Exactly the lines from the start of the data below through the line that contains "what is given" are to be copied, with pictures left out.

— begin SUPPLIED MATERIAL —

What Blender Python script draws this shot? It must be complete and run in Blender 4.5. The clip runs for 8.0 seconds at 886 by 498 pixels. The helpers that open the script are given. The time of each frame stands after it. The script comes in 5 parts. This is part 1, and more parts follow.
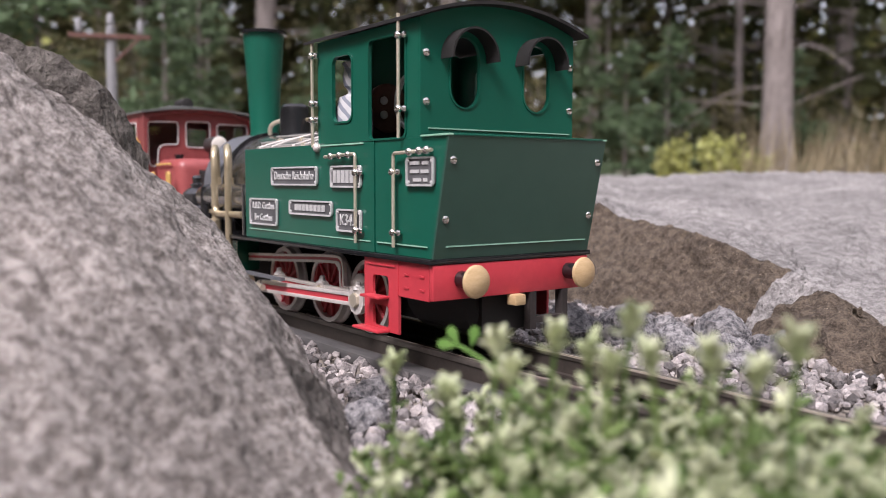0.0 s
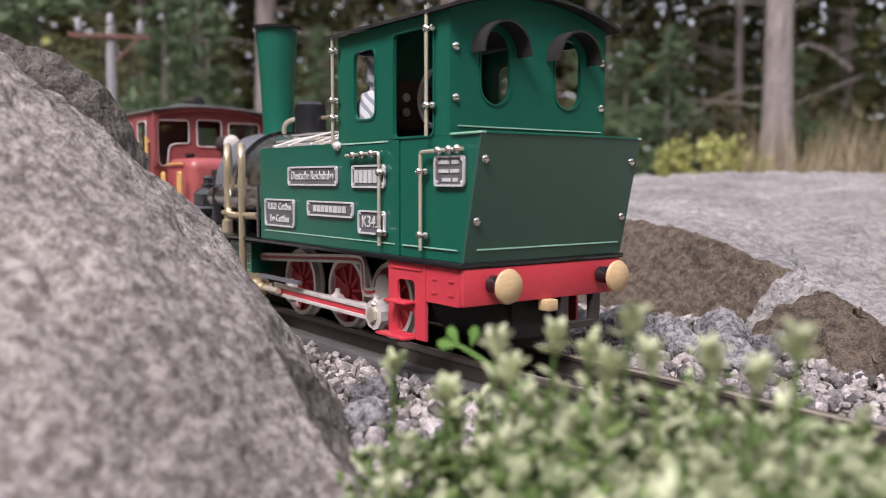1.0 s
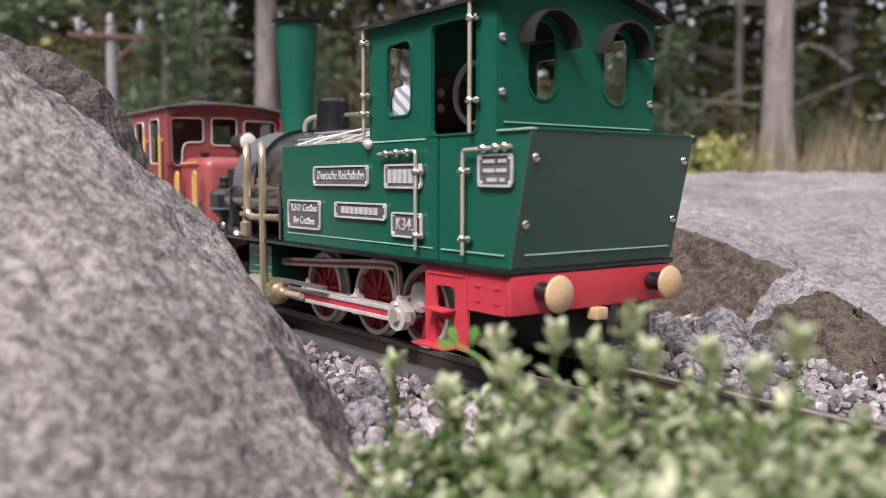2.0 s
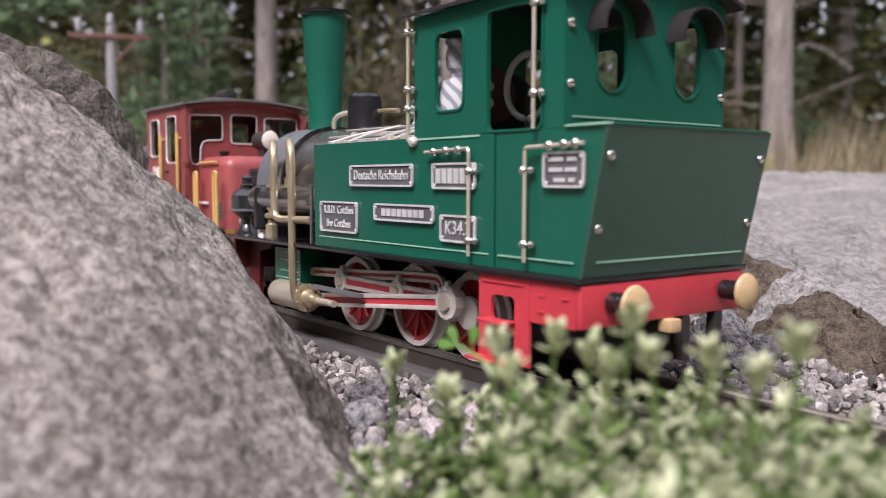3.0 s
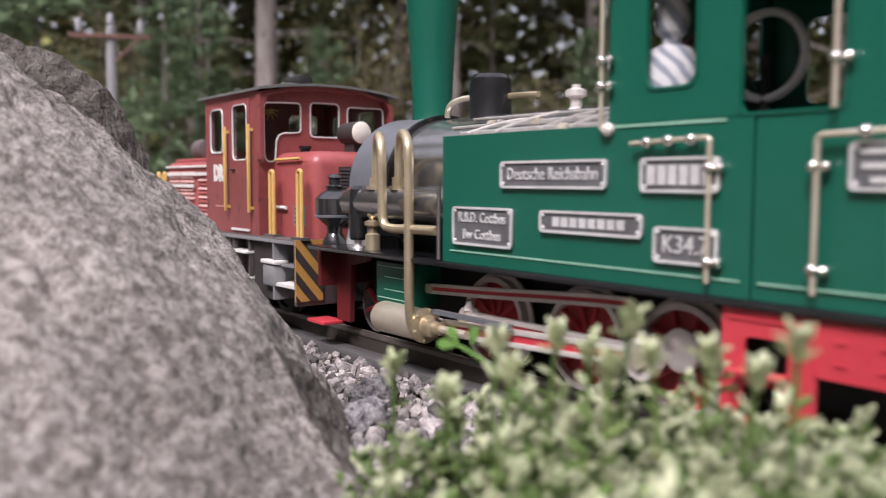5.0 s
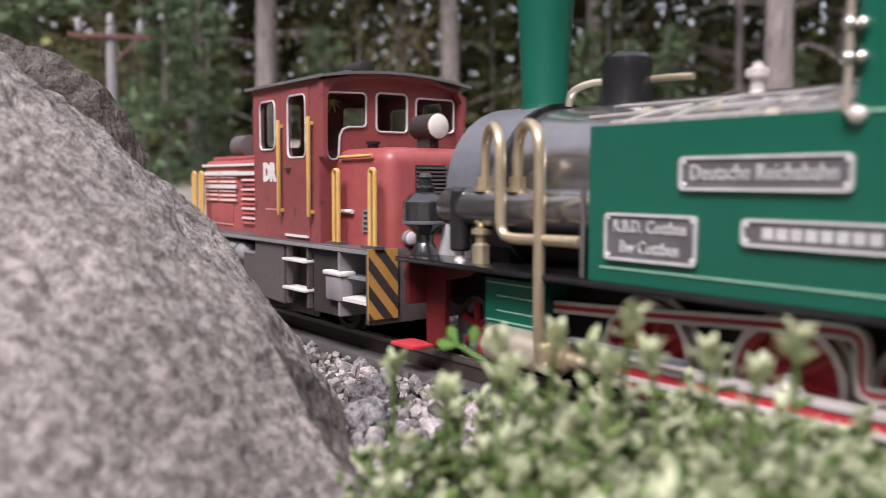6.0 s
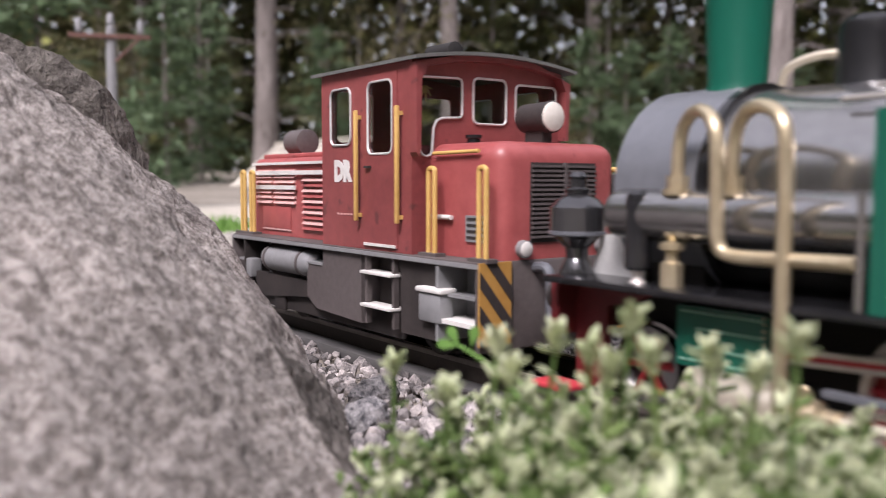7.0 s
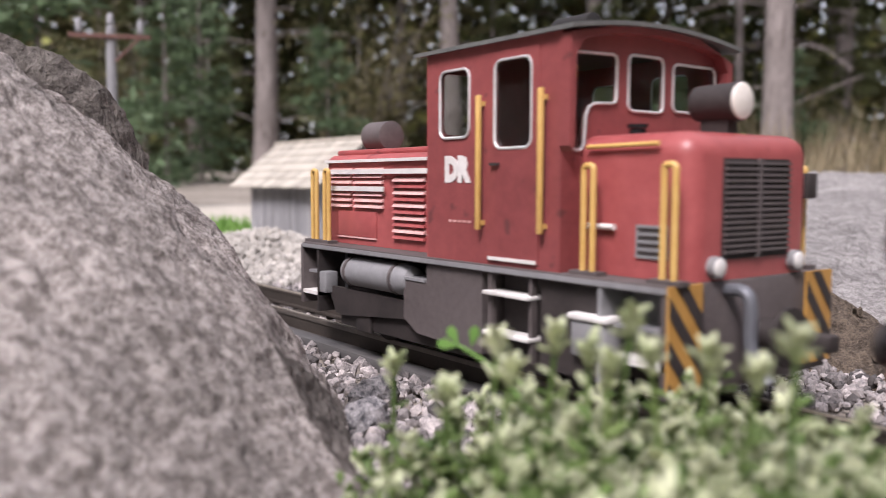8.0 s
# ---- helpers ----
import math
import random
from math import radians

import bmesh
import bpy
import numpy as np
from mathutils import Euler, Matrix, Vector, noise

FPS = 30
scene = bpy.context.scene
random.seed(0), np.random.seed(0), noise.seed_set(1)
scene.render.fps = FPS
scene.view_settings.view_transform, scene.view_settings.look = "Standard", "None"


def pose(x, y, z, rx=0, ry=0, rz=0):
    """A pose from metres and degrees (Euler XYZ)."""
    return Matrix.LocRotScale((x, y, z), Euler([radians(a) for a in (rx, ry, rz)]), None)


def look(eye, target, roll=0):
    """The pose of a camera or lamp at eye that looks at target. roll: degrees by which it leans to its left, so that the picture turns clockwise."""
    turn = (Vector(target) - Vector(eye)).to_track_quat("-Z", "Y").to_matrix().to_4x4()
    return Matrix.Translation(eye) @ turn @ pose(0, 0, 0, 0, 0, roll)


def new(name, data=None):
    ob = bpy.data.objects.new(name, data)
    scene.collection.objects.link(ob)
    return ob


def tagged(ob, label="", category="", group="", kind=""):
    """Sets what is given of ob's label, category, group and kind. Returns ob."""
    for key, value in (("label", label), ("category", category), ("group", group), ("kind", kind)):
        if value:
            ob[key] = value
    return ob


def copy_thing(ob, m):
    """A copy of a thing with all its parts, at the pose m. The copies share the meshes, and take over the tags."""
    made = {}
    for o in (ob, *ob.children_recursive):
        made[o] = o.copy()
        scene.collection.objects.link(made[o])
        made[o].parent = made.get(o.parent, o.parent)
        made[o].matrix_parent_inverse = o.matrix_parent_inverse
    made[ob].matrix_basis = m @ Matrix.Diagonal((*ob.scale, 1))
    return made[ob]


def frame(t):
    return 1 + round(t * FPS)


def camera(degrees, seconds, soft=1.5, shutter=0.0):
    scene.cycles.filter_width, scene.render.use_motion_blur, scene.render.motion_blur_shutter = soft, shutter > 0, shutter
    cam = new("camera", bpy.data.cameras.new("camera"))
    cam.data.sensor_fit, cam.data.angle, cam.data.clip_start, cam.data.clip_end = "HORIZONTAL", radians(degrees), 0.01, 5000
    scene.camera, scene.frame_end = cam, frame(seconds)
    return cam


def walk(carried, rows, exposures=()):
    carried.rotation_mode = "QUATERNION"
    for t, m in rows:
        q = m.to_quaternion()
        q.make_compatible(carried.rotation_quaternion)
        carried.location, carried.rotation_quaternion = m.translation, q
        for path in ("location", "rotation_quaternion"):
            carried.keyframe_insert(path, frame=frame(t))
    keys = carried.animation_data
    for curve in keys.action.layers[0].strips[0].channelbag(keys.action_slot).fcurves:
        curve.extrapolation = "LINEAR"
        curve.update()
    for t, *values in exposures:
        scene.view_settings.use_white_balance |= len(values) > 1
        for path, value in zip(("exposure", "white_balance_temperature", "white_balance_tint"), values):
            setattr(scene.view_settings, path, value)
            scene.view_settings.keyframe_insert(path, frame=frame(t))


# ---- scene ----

— end SUPPLIED MATERIAL —

◆ TASK ANSWER
What Blender Python script draws this shot? It must be complete and run in Blender 4.5. The clip runs for 8.0 seconds at 886 by 498 pixels. The helpers that open the script are given. The time of each frame stands after it. The script comes in 5 parts. This is part 1, and more parts follow.
0.0 s
1.0 s
2.0 s
3.0 s
5.0 s
6.0 s
7.0 s
8.0 s
# ---- helpers ----
import math
import random
from math import radians

import bmesh
import bpy
import numpy as np
from mathutils import Euler, Matrix, Vector, noise

FPS = 30
scene = bpy.context.scene
random.seed(0), np.random.seed(0), noise.seed_set(1)
scene.render.fps = FPS
scene.view_settings.view_transform, scene.view_settings.look = "Standard", "None"


def pose(x, y, z, rx=0, ry=0, rz=0):
    """A pose from metres and degrees (Euler XYZ)."""
    return Matrix.LocRotScale((x, y, z), Euler([radians(a) for a in (rx, ry, rz)]), None)


def look(eye, target, roll=0):
    """The pose of a camera or lamp at eye that looks at target. roll: degrees by which it leans to its left, so that the picture turns clockwise."""
    turn = (Vector(target) - Vector(eye)).to_track_quat("-Z", "Y").to_matrix().to_4x4()
    return Matrix.Translation(eye) @ turn @ pose(0, 0, 0, 0, 0, roll)


def new(name, data=None):
    ob = bpy.data.objects.new(name, data)
    scene.collection.objects.link(ob)
    return ob


def tagged(ob, label="", category="", group="", kind=""):
    """Sets what is given of ob's label, category, group and kind. Returns ob."""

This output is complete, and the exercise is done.